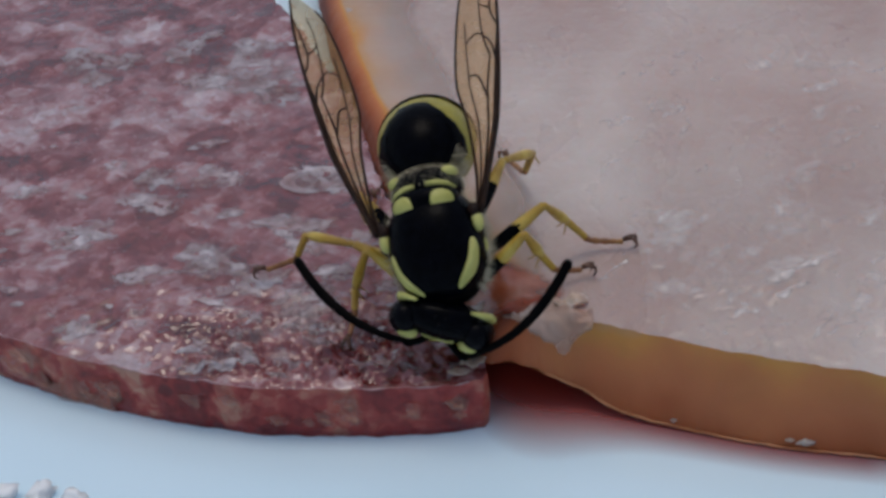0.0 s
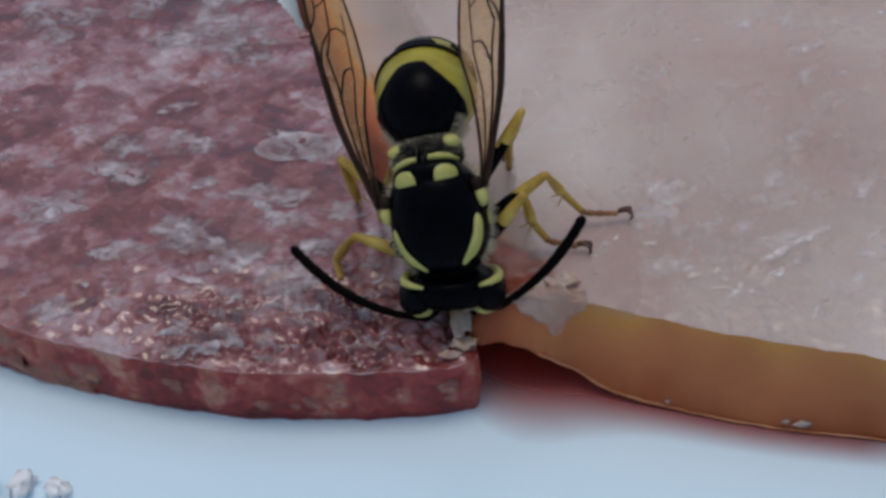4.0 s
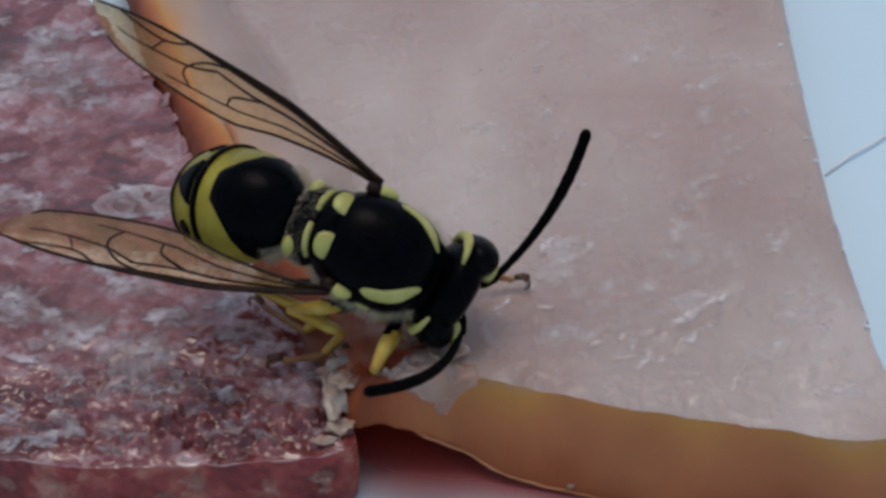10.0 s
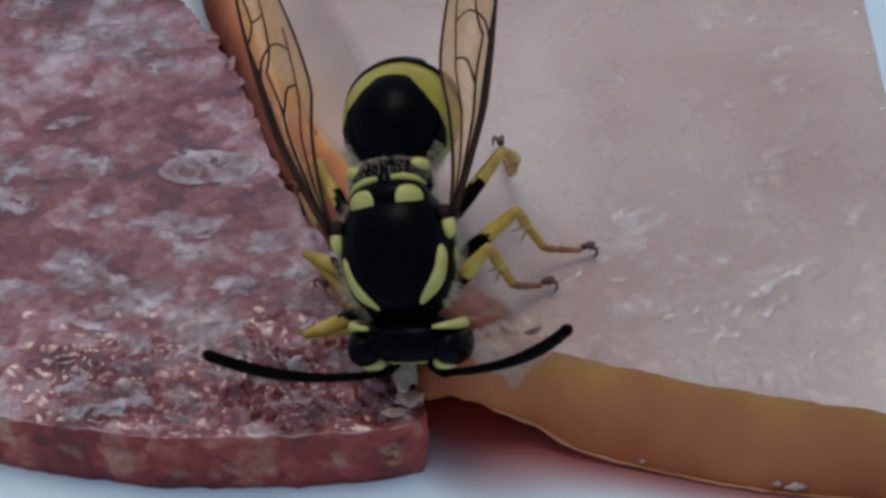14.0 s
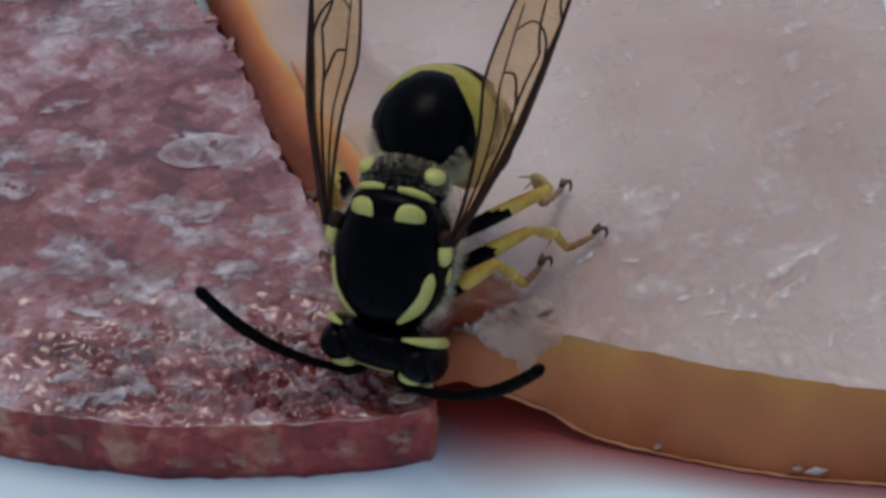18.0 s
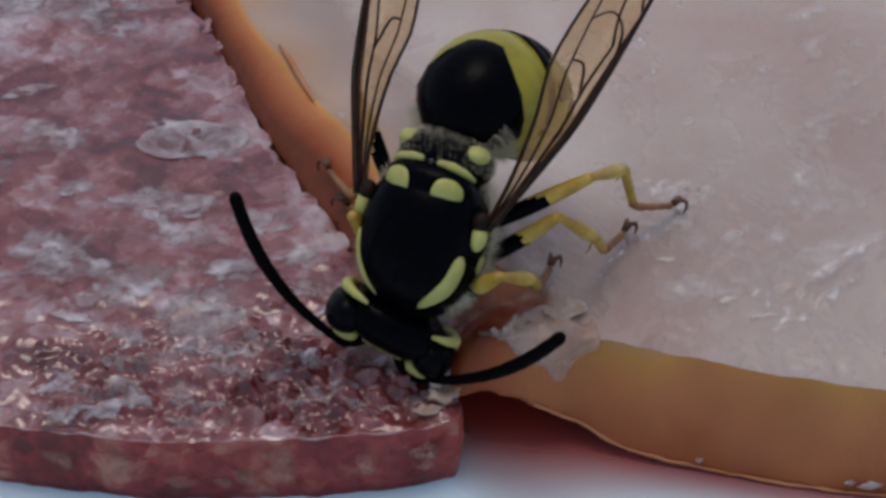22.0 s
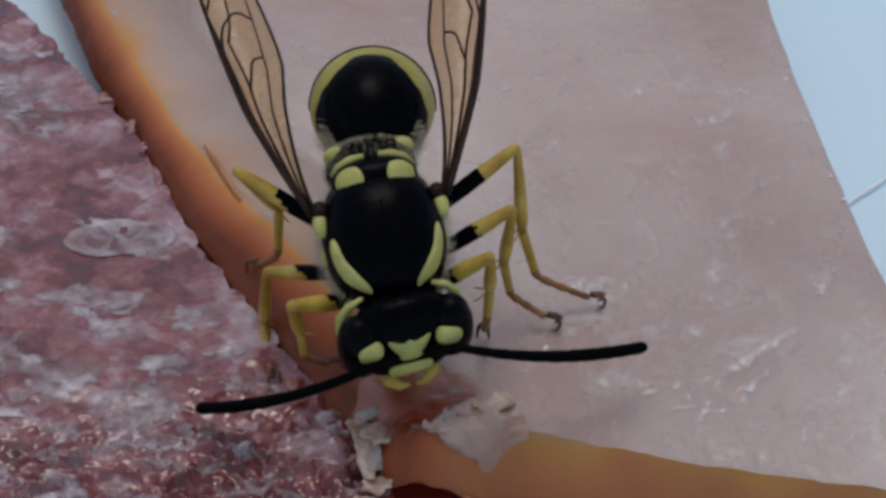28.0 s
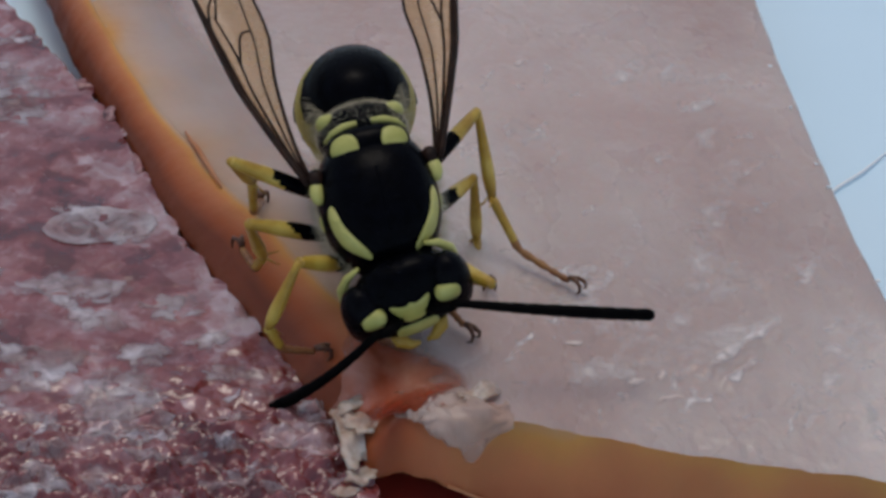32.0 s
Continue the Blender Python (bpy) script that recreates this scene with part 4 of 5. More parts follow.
def tail(yaw, pitch, roll, bend, side=0):
    """The rear half: the front half's pose, bent up and aside about a hinge."""
    hinge = Vector((0, 1.98 * U, 0.47 * U))
    return joint(WAIST, yaw, pitch, roll) @ Matrix.Translation(hinge) @ Matrix.Rotation(radians(side), 4, "Z") @ Matrix.Rotation(radians(bend), 4, "X") @ Matrix.Translation(-hinge)


AXIS = spline([(0.0, 0.0, 0.26), (0.42, 0.22, 0.72), (1.1, 0.5, 1.3), (1.98, 0.47, 1.52), (2.7, 0.0, 1.5), (3.18, -0.82, 1.26), (3.3, -1.7, 0.82), (3.2, -2.3, 0.12)], 10)


def belly(s, phi, k=1.0):
    """A point of the abdomen: s along it, phi from its back line."""
    x = s * (len(AXIS) - 1)
    i = min(int(x), len(AXIS) - 2)
    q = x - i
    y, z, r = (AXIS[i][j] * (1 - q) + AXIS[i + 1][j] * q for j in range(3))
    a, b = AXIS[max(i - 1, 0)], AXIS[min(i + 2, len(AXIS) - 1)]
    d = Vector((0, b[0] - a[0], b[1] - a[1])).normalized()
    up = Vector((0, -d.z, d.y))
    return Vector((0, y, z)) + Vector((1, 0, 0)) * math.sin(phi) * r * k * 1.04 + up * math.cos(phi) * r * k


def build_abdomen():
    """The front segment, and the rest, which bends on it."""
    cuts = [0.0, 0.50, 0.62, 0.73, 0.83, 0.92, 1.0]
    halves = []
    for k in range(6):
        a, b = cuts[k] - (0.10 if k == 1 else 0), cuts[k + 1] + (0.012 if k < 5 else 0)
        rings = []
        for i in range(13):
            t = i / 12
            s = min(a + (b - a) * t, 1.0)
            rings.append([belly(s, 2 * math.pi * j / 40, (0.95 + 0.05 * t) if k == 1 else 0.975 + 0.03 * t) for j in range(40)])
        shape = loft(rings)
        if k < 2:
            halves.append(part("abdomen" if k == 0 else "rear_abdomen", shape, GOLD, wasp, "yellow front segment with a black shield" if k == 0 else "yellow segments banded with black"))
        else:
            part("segment", shape, GOLD, halves[1])

    def mark(s0, s1, width, centre=0.0, k=1.02, name="black_band", on=1):
        rings = []
        for i in range(13):
            t = i / 12
            s = s0 + (s1 - s0) * t
            w = width(t)
            rings.append([belly(s, centre + w * (2 * j / 24 - 1), k if 0 < j < 24 and 0 < i < 12 else 0.97) for j in range(25)])
        part(name, loft(rings, close=False), BLACK, halves[on], "black marking")
    mark(0.07, 0.44, lambda t: radians(58 + 42 * min(1, t / 0.3) if t < 0.6 else 100 - 66 * (t - 0.6) / 0.24 if t < 0.84 else 16 if t < 0.9 else 19 if t < 0.95 else 9), k=1.03, name="black_shield", on=0)
    for k in range(1, 5):
        a, b = cuts[k], cuts[k + 1]
        mark(a + 0.012, a + (0.16 if k == 1 else 0.34) * (b - a) + 0.01, lambda t: radians(100), k=1.035)
        mark(a + 0.3 * (b - a), b - 0.1 * (b - a), lambda t: radians(26 * (1 - t) + 2), k=1.037)
        for side in (-1, 1):
            mark(a + 0.45 * (b - a), a + 0.8 * (b - a), lambda t: radians(11) * math.sin(math.pi * (0.12 + 0.76 * t)), side * radians(52), k=1.037, name="black_spot")

    def pick(rng):
        s = rng.uniform(0.02, 0.26) if rng.random() < 0.6 else rng.uniform(0.03, 0.13)
        phi = rng.choice((-1, 1)) * rng.uniform(0.0 if s < 0.13 else 1.1, 2.4)
        p = belly(s, phi, 0.99)
        return p, (p - belly(s, phi, 0.5)).normalized() + Vector((0, -0.5, 0))
    ob = part("hairs", fuzz(3400, pick, 0.36, 12), HAIR, halves[0], "pale hairs")
    ob["kind"] = "stuff"
    return halves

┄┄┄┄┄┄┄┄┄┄

WRITTEN TASK:
Each line above that holds the string "with" should be copied and shown.

RESPONSE BELOW:
Continue the Blender Python (bpy) script that recreates this scene with part 4 of 5. More parts follow.
            halves.append(part("abdomen" if k == 0 else "rear_abdomen", shape, GOLD, wasp, "yellow front segment with a black shield" if k == 0 else "yellow segments banded with black"))